SUPREME COURT OF THE STATE OF NEW YORK APPELLATE TERM: 9th and 10th JUDICIAL DISTRICTS
March 1, 2011
CAMBRIDGE DEVELOPMENT & CONSTRUCTION CORPORATION (CAROL A. LENT, VICE PRESIDENT),
Appeal from a judgment of the Justice Court of the Town of Hyde Park, Dutchess County (John M. Kennedy, J.), entered May 20, 2008.
Reis v Cambridge Dev. & Constr. Corp.
Appellate Term, Second Department
Published by New York State Law Reporting Bureau pursuant to Judiciary Law § 431.
This opinion is uncorrected and will not be published in the printed Official Reports.
Decided on March 1, 2011
PRESENT: NICOLAI, P.J., MOLIA and LaCAVA, J.
The judgment, after a non-jury trial, awarded plaintiff the principal sum of $2,250.
ORDERED that the judgment is affirmed, without costs.
In this small claims action, plaintiff, the owner of a town house unit purchased from defendant builder, seeks to recover the cost of repairing a cracked foundation, allegedly caused by defendant's deficient construction, which resulted in water seepage problems. Plaintiff testified at trial that, in June of 2002, she had entered into a contract with defendant to purchase a newly constructed town house. Following the closing of title on March 20, 2003, plaintiff notified defendant several times regarding water seepage into her basement. At various times in 2003 and 2004, defendant sent a worker to repair the problem, which defendant attributed to different causes, including a drainpipe and the height of the landscaping. In late 2007, plaintiff paid $2,250 to a contractor, who discovered and repaired a crack in the foundation, which, plaintiff alleged, was the entry point of the water seepage. She now seeks reimbursement from defendant for that amount.
Defendant's vice president acknowledged plaintiff's timely oral complaint and stated that defendant took corrective measures to remedy the water seepage problem. She testified that she had no further communication with plaintiff for more than a year. Defendant argued that plaintiff was barred from commencing this action as she did not provide defendant with timely written notice as required under the limited warranty. The warranty period for this type of coverage expired on March 20, 2004, one year from the closing of title. The Justice Court found in favor of plaintiff, awarded her the principal sum of $2,250, and defendant appeals.
Where a bench trial is held, the decision of the fact-finding court should not be disturbed upon appeal unless it is obvious that the court's conclusions could not be reached under any fair interpretation of the evidence (see e.g. Claridge Gardens v Menotti, 160 AD2d 544 ). This standard applies with greater force to judgments rendered in the Small Claims Part of the court (see Williams v Roper, 269 AD2d 125, 126 ). Furthermore, the determination of the trier of fact as to issues of credibility is given substantial deference as the trial court's opportunity to observe and evaluate the testimony and demeanor of the witnesses affords it a better perspective from which to assess their credibility (see Vizzari v State of New York, 184 AD2d 564 ; Kincade v Kincade, 178 AD2d 510 ).

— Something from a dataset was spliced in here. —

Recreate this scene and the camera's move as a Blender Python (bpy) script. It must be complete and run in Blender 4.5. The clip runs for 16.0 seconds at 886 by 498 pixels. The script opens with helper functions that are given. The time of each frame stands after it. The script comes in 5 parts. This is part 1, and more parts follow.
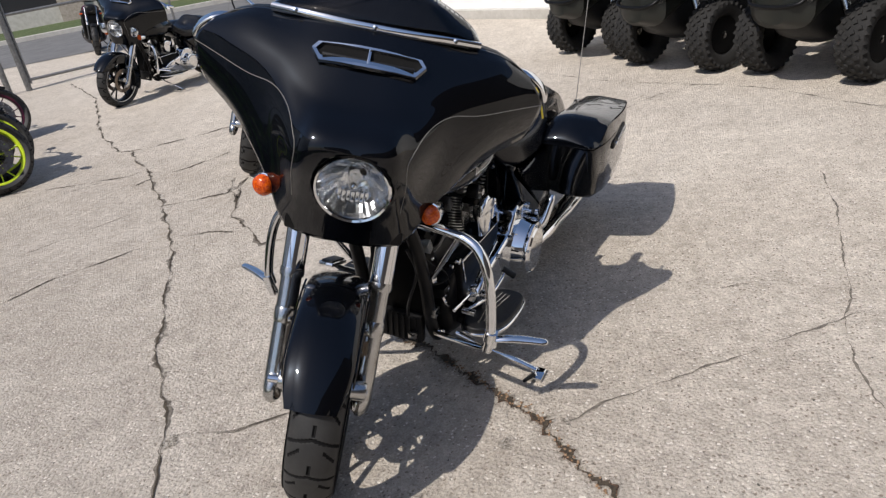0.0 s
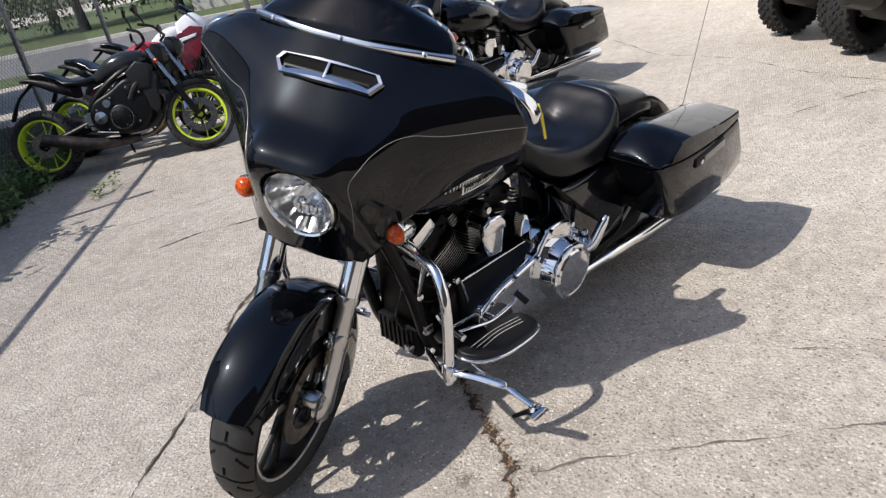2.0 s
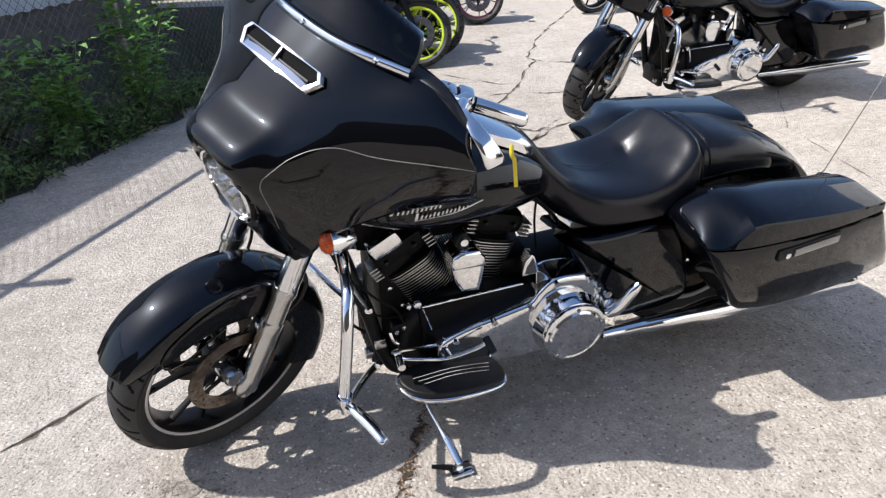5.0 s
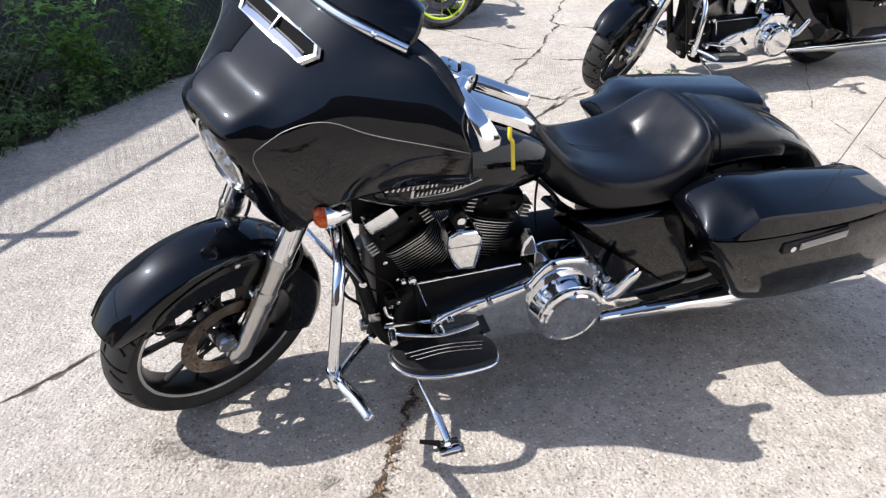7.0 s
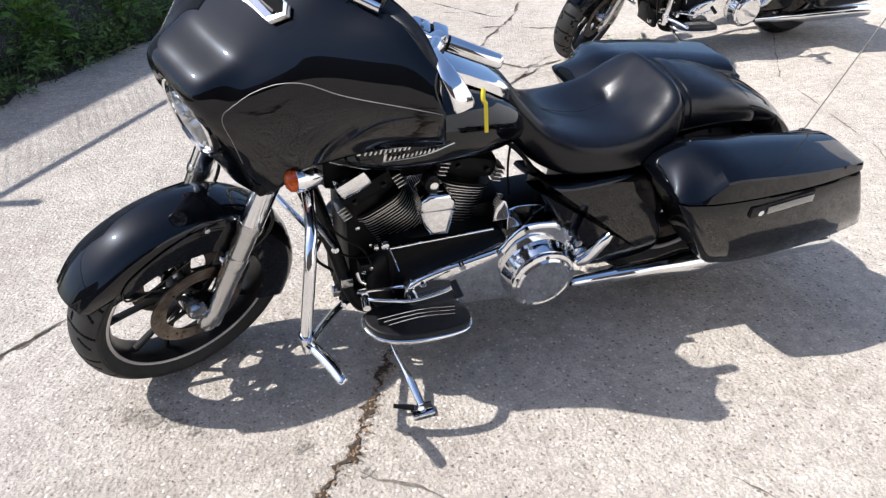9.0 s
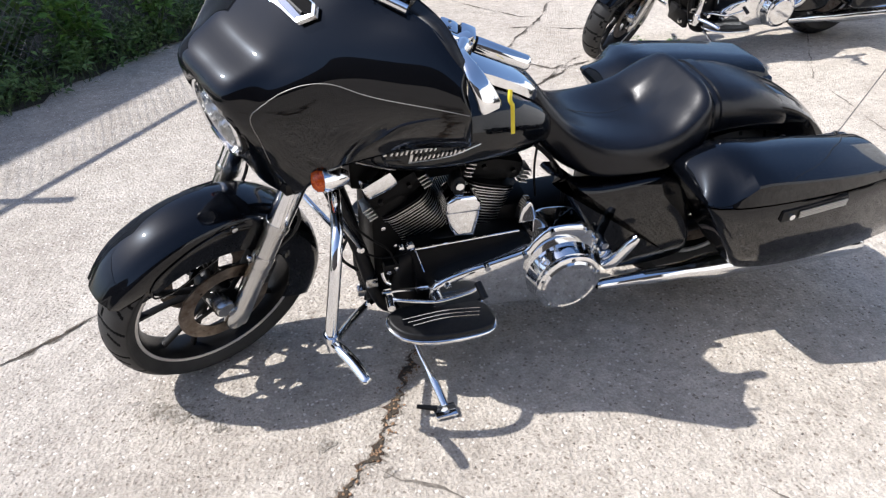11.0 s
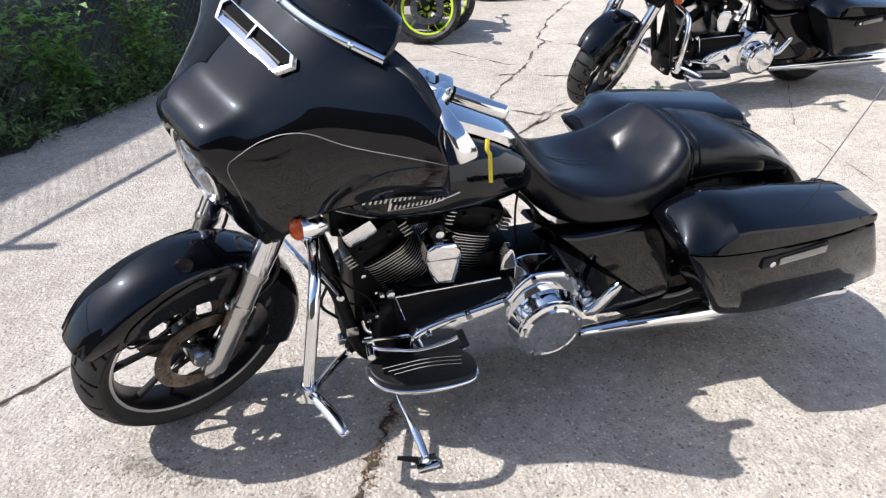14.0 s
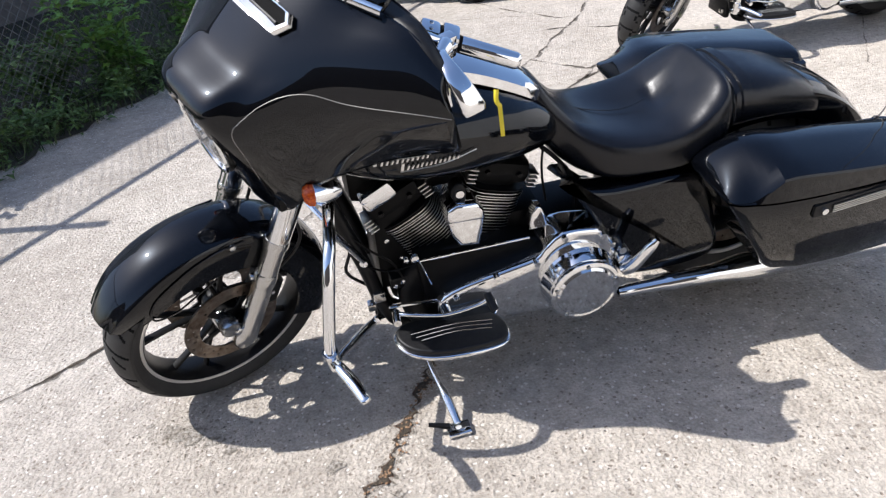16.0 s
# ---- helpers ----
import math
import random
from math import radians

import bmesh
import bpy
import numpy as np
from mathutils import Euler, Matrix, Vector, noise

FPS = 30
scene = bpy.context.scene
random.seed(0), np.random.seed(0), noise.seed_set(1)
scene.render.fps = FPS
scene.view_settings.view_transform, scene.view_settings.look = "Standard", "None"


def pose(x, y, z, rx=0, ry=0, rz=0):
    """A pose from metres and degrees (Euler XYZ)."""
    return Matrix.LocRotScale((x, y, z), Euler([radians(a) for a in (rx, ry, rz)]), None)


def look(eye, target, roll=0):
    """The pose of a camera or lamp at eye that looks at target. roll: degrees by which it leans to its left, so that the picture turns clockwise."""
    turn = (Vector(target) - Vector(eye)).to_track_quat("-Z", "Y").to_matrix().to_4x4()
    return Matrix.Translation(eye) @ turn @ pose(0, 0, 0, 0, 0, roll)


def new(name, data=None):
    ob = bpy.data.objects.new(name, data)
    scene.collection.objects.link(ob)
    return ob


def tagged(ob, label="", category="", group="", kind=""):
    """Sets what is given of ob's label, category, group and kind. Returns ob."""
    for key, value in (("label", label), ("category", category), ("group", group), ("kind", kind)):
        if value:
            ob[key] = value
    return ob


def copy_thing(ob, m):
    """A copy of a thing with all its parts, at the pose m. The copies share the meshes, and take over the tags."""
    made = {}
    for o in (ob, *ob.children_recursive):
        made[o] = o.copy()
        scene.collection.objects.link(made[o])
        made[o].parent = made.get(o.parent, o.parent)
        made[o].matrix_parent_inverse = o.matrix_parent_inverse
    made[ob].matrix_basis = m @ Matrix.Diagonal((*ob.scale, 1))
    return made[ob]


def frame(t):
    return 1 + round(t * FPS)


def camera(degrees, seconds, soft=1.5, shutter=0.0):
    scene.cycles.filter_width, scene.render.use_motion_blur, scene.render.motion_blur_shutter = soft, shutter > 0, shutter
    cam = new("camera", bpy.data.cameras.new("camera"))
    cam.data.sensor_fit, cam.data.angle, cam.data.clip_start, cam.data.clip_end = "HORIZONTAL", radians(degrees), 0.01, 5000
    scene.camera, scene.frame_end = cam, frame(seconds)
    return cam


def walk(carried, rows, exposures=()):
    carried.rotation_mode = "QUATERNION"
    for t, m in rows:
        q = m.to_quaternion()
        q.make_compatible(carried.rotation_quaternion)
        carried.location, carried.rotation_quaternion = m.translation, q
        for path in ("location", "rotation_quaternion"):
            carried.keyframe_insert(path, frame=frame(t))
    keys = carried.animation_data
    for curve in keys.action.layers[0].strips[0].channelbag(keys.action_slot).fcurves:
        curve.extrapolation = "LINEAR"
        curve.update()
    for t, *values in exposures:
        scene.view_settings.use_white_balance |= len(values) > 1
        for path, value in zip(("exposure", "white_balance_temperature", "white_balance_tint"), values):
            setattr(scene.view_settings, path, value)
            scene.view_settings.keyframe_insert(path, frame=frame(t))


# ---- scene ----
from mathutils.bvhtree import BVHTree

cam = camera(62.7, 16.0, soft=1.3)
PATH = [
    (0, (2.903, 1.250, 1.452), (1.317, 0.358, 0.624), -10.4),
    (0.5, (2.791, 1.366, 1.424), (1.368, 0.208, 0.626), -13.2),
    (1, (2.611, 1.400, 1.455), (1.203, 0.343, 0.504), -12.7),
    (1.5, (2.478, 1.587, 1.429), (1.166, 0.372, 0.532), -12.0),
    (2, (2.341, 1.767, 1.421), (1.162, 0.363, 0.621), -12.0),
    (2.5, (2.128, 1.746, 1.410), (1.059, 0.324, 0.495), -10.5),
    (3, (1.968, 1.825, 1.405), (0.957, 0.406, 0.422), -8.7),
    (3.5, (1.799, 2.002, 1.402), (0.978, 0.428, 0.482), -10.1),
    (4, (1.677, 1.954, 1.404), (0.976, 0.295, 0.533), -9.6),
    (4.2, (1.635, 1.929, 1.416), (0.970, 0.258, 0.542), -8.4),
    (6.3, (1.388, 1.928, 1.473), (0.920, 0.214, 0.556), -1.1),
    (6.5, (1.397, 1.925, 1.470), (0.929, 0.219, 0.536), -1.5),
    (7, (1.422, 1.906, 1.490), (0.944, 0.232, 0.508), -2.4),
    (7.5, (1.433, 1.906, 1.489), (0.897, 0.248, 0.508), -0.9),
    (8, (1.434, 1.906, 1.485), (0.861, 0.283, 0.467), -0.1),
    (8.5, (1.433, 1.907, 1.474), (0.873, 0.291, 0.439), -0.4),
    (9, (1.430, 1.910, 1.470), (0.889, 0.296, 0.420), -1.3),
    (11.3, (1.426, 1.907, 1.471), (0.954, 0.269, 0.423), -1.9),
    (11.5, (1.422, 1.904, 1.466), (0.934, 0.271, 0.419), -2.1),
    (12, (1.414, 1.903, 1.471), (0.911, 0.273, 0.427), -2.5),
    (12.5, (1.419, 1.901, 1.469), (0.922, 0.267, 0.429), -2.9),
    (13, (1.421, 1.900, 1.477), (0.922, 0.239, 0.481), -2.6),
    (13.5, (1.418, 1.898, 1.485), (0.915, 0.210, 0.539), -1.9),
    (14, (1.394, 1.901, 1.476), (0.878, 0.216, 0.529), -1.6),
    (14.5, (1.369, 1.896, 1.470), (0.873, 0.207, 0.520), -2.4),
    (15, (1.301, 1.904, 1.460), (0.889, 0.188, 0.518), -4.2),
    (15.5, (1.247, 1.902, 1.425), (0.931, 0.183, 0.452), -6.6),
    (16, (1.262, 1.880, 1.424), (0.950, 0.185, 0.408), -7.0),
]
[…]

The trial court apparently believed plaintiff's version of what had transpired. The court implicitly found that the crack in the foundation had existed from the outset and that defendant had failed to take steps to correct the seepage problem. Defendant argues, however, that plaintiff is not entitled to judgment because she failed to comply with the written notice-of-claim requirement, a condition precedent to suit under the express limited warranty. Indeed, plaintiff conceded that she failed to give defendant written notice of claim within the applicable period. Defendant's witness, however, admitted that defendant had actual notice of the condition, and in fact had dispatched staff to investigate plaintiff's complaints and attempt to correct the condition numerous times. Under these circumstances, where plaintiff demonstrated a reasonable excuse for her delay in filing the notice of claim, where defendant had actual notice of the facts constituting the claim, and where defendant did not show that the delay substantially prejudiced it in maintaining its defense, defendant is estopped from asserting as a defense that it had not received timely written notice of plaintiff's claim as required by the express limited warranty (see Randazzo v Zylberberg, 4 Misc 3d 109 [App Term, 2d & 11th Jud Dists 2004]; see also General Business Law § 777-b  [i]).
Accordingly, we find that the judgment provided the parties with substantial justice according to the rules and principles of substantive law (UJCA 1804, 1807; see Ross v Friedman, 269 AD2d 584 ; Williams v Roper, 269 AD2d 125), and we affirm the judgment.
Nicolai, P.J., Molia and LaCava, JJ , concur.